More positively, John Hattie (Visible Learning, 2015) discovered that teachers are likely to have a much greater impact on the learning of their students if they forge strong relationships with them.
So what are the Strictly Positive Starting Steps to forging positive classroom relationships?
- Forget all that nonsense about not smiling until half-term. Smile. You chose this profession, presumably because at least to some degree you enjoy the company of young people. Let it show. If you don’t like young people, don’t go into teaching. Do research or something.
- See the students as people, with all the troubles and joys, strengths and weaknesses, good days and bad days as anyone else. As you yourself, for instance. If you have a shouty day, or a moany day, or a can’t be bothered day, it is unlikely that you will draw the conclusion that you are a shouty / moany / can’t be bothered sort of person. You will instead attribute it to the fact that you had a row with your partner, or you pranged your car, or you received sad news about your friend who lives in Peru, or your guinea pig died. If you behave in a similar way on several concurrent days, you would put it down to a run of bad luck, probably not to a character flaw or failing, something which needs to be disciplined out of you. Extend the same logic to students. You don’t know what’s happening in their lives.
- Greet them at the door. As students come into your domain you have a chance to make eye contact with them, smile, let them know that they are coming into your environment and that everything will be fine. Especially if the last lesson you shared did not go well, that smile and that eye contact tells them that this is a new start, and with a clean slate.
- Create a structured environment with clear, sensible, consistently and fairly applied rules and routines. Students like to know where they are with a teacher. Nothing will turn a student into a rebel like unfairness. Except chaos – chaos would make Peter Perfect riot… If students understand the reasons for rewards and sanctions, and they trust the teacher to apply them sensibly, they will accept them. A structured environment where the teacher is trusted to do the right thing by the students makes them feel safe. Chaos is no fun for anyone.
- Be positive. Any of the strictly positive techniques or strategies in this book will lead you to show yourself as a positive person and this will go a long way towards good classroom relationships.
- Teach with passion and enthusiasm. Hopefully you love your subject. Hopefully you love teaching. Hopefully you really want the students to love your subject and you want to communicate that through making your lessons fun or interesting (and interesting is fun, after all; fun isn’t just gimmicks).

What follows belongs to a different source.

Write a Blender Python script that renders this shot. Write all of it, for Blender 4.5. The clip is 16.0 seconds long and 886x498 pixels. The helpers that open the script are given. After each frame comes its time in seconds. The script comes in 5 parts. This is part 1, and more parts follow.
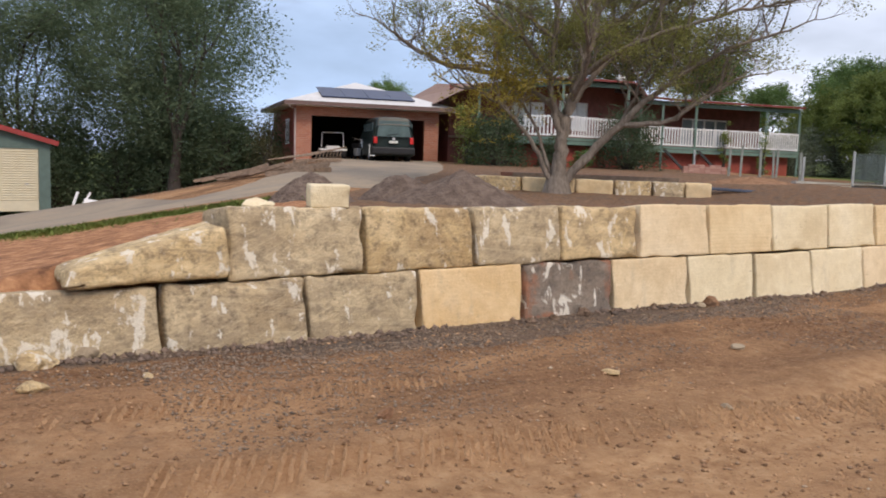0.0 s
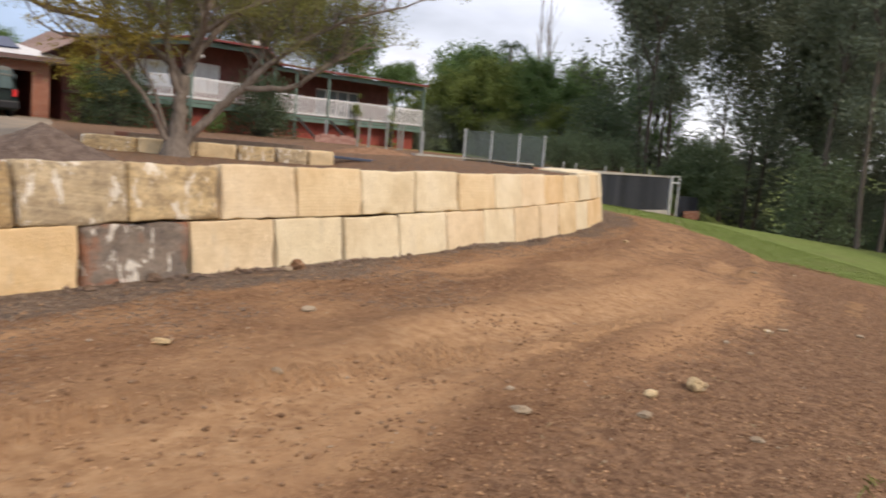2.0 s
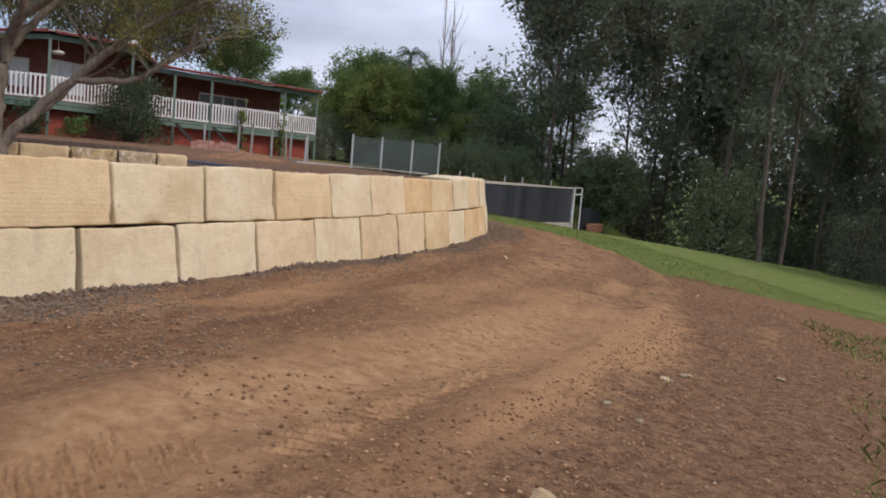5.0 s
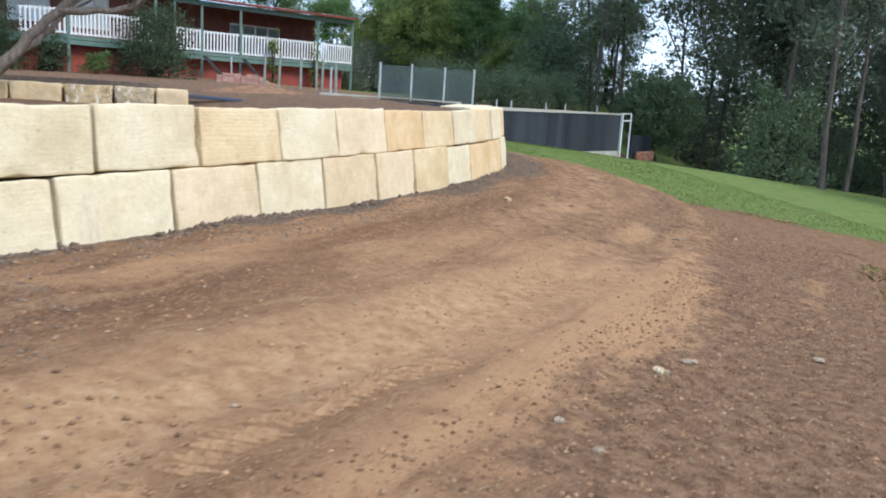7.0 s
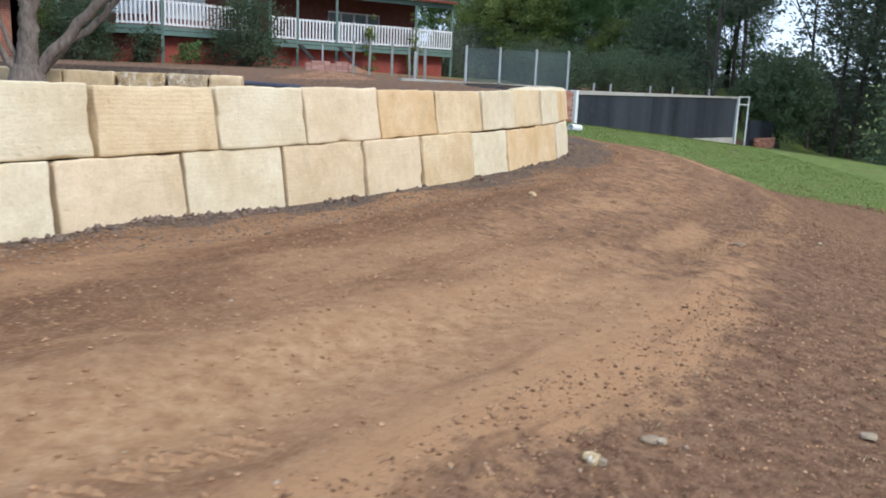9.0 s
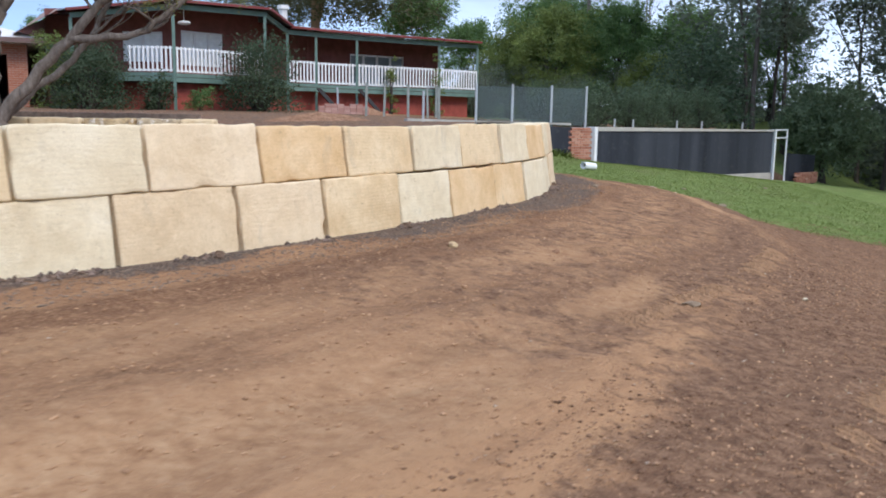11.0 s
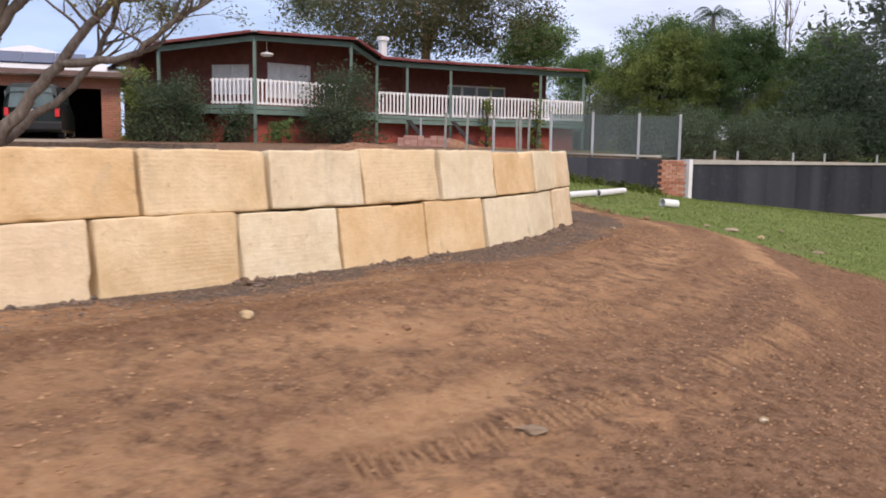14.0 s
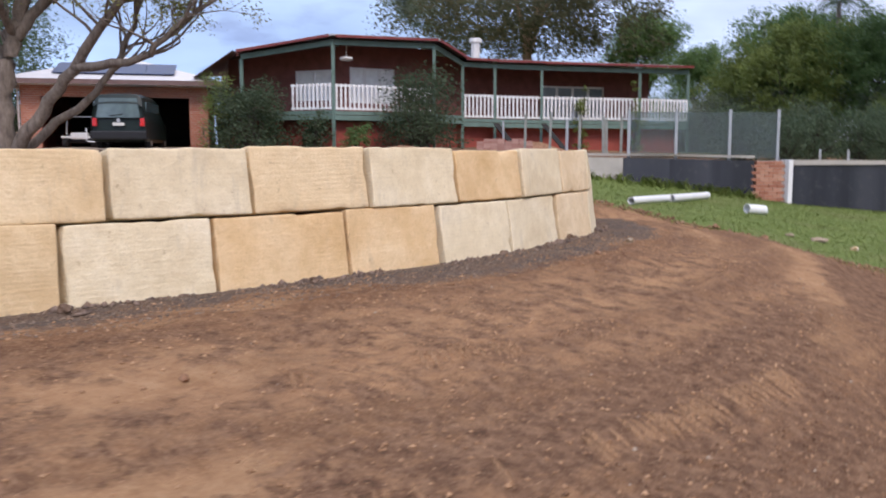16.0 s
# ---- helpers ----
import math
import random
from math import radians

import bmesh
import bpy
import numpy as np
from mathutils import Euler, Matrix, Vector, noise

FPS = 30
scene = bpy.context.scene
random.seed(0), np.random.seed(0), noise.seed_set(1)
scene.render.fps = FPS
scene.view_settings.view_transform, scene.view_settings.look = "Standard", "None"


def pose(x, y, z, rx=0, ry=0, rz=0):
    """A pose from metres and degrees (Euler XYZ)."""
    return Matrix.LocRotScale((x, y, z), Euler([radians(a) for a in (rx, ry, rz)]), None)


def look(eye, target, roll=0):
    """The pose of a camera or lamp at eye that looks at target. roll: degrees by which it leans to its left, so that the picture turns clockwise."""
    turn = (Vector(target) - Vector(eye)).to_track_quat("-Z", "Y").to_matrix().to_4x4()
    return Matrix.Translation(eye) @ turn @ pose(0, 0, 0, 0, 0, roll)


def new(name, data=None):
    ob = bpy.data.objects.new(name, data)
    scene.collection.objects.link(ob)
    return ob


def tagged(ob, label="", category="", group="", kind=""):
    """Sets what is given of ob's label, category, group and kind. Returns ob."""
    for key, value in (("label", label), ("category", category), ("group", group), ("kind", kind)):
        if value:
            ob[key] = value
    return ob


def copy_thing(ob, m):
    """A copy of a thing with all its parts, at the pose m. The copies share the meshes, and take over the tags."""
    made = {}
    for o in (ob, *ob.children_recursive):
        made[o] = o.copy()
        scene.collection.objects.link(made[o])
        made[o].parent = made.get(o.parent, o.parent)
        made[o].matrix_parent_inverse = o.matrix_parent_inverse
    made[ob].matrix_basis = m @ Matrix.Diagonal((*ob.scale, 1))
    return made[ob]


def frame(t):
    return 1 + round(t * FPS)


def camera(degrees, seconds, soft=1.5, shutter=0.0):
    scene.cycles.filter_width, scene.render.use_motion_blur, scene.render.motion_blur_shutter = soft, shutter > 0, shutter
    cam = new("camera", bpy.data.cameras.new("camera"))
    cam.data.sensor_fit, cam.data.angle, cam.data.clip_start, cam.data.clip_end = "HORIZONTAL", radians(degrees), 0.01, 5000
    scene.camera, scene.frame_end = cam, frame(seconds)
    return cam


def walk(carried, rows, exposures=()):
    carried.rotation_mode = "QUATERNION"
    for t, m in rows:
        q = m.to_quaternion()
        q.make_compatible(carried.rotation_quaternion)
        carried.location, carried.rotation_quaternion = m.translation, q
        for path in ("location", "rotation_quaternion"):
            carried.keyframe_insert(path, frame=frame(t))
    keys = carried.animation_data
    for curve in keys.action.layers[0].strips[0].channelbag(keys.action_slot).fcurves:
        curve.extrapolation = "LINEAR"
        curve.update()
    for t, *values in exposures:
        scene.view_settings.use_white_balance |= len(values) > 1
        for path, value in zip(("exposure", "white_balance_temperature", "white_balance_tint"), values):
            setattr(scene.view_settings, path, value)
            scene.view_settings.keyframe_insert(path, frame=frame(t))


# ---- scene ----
cam = camera(55.2, 16.0, soft=1.8, shutter=0.6)
PATH = [
    (0, (-1.002, -1.644, 2.35), (-1.062, 0.344, 2.138), 1.9),
    (0.5, (-0.986, -1.644, 2.345), (-0.943, 0.345, 2.136), 2.3),
    (1, (-0.921, -1.663, 2.34), (-0.613, 0.305, 2.159), 2.4),
    (1.5, (-0.676, -1.546, 2.301), (-0.123, 0.367, 2.117), 4.1),
    (2, (-0.393, -1.408, 2.284), (0.355, 0.432, 2.046), 4.5),
    (2.5, (-0.178, -1.156, 2.276), (0.739, 0.615, 2.118), 3.8),
    (3, (0.098, -0.874, 2.258), (1.144, 0.823, 2.102), 5.0),
    (3.5, (0.434, -0.601, 2.207), (1.338, 1.169, 1.987), 5.1),
    (3.7, (0.573, -0.453, 2.17), (1.529, 1.297, 2.018), 5.3),
    (5.8, (1.969, 0.859, 2.135), (2.841, 2.634, 1.835), 3.8),
    (6, (2.128, 0.95, 2.149), (2.94, 2.732, 1.745), 5.1),
    (6.5, (2.464, 1.162, 2.154), (3.213, 2.981, 1.794), 5.1),
    (7, (2.797, 1.416, 2.203), (3.606, 3.209, 1.84), 3.4),
    (7.2, (2.966, 1.48, 2.183), (3.715, 3.31, 1.884), 3.9),
    (7.5, (3.22, 1.626, 2.196), (3.949, 3.436, 1.757), 4.9),
    (8, (3.638, 1.839, 2.161), (4.44, 3.641, 1.828), 8.7),
    (8.5, (4.052, 2.149, 2.141), (4.739, 3.994, 1.789), 3.8),
    (9, (4.495, 2.396, 2.135), (5.029, 4.281, 1.732), 2.4),
    (9.2, (4.65, 2.494, 2.12), (5.192, 4.389, 1.781), 2.8),
    (11.3, (6.402, 3.569, 2.071), (6.799, 5.505, 1.761), 1.0),
    (11.5, (6.597, 3.697, 2.073), (7.025, 5.608, 1.67), 2.5),
    (12, (7.046, 3.986, 2.036), (7.506, 5.895, 1.653), 2.8),
    (12.5, (7.484, 4.26, 2.043), (7.76, 6.223, 1.779), -0.2),
    (12.6, (7.597, 4.282, 2.018), (7.802, 6.252, 1.743), -0.3),
    (13, (7.948, 4.557, 2.039), (8.116, 6.53, 1.759), 0.1),
    (13.5, (8.317, 4.967, 2.028), (8.433, 6.947, 1.769), -0.9),
    (14, (8.741, 5.335, 1.992), (8.812, 7.32, 1.758), 0.8),
    (14.5, (9.146, 5.726, 1.964), (9.18, 7.705, 1.683), 0.0),
    (15, (9.509, 6.12, 1.971), (9.408, 8.102, 1.731), -2.8),
    (15.5, (9.986, 6.485, 1.946), (9.799, 8.452, 1.635), -1.8),
    (15.8, (10.219, 6.697, 1.934), (10.017, 8.67, 1.68), -1.1),
    (16, (10.377, 6.839, 1.924), (10.146, 8.813, 1.703), -0.0),
]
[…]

- Be interested in students as human beings with life outside your class. If a student has been named in assembly, or you’ve heard about some success in in a football match, or winning an award for charitable work or playing in a concert, congratulate them on it. If they mention something in the course of your lesson, show an interest in their work with St John’s Ambulance, or busking outside the cinema, or cycling to a nearby town. Ask a question; it is unlikely that the student will want to embark on a long conversation, but in the 3 seconds the interchange took as they passed you on the way into class or as you work your way around the room, you’ll have increased their trust in you. Dont quiz them as if you’re the Spanish Inquisition, and don’t try to be too interested; that’s just creepy. Use a light touch.
- In class, involve everyone, which makes everyone feels welcome. Try not to go down the route of calling only upon those with their hands up who look as if they will burst if you don’t invite them to respond. Make everyone feel present in the lesson and valued.
- Have high expectations of all. If you reserve your challenge for those who constantly put their hands up, who are on paper the high performers, the visible people in the room, the others will recognise that you have low expectations of them and will switch off. High expectations does not mean the same expectations; if you know your students you can pitch expectations individually – high for them.
- At the end of the class make a point of praising any who did particularly well this lesson, and have a quiet word with those who did poorly, ensuring that there is a plan for the next lesson, and that they leave you with a good memory.
Developing positive relationships with your students is the most important first step to establish positive behaviour management, and create a positive environment for learning. Arguably it is a prerequisite for learning.
Most employees are more likely to want to try to impress a boss that they like, rather than one who they think treats them unfairly and does not treat you with respect. In the same way, students will like and respect a teacher who shows like and respect towards them. The key result of this like and respect is that they are much more likely to do what you want them to do, because they want to please you.
So it is your positive relationship which causes them to behave appropriately within the boundaries of the rules in your classroom: they are not obeying the rules; they are obeying you.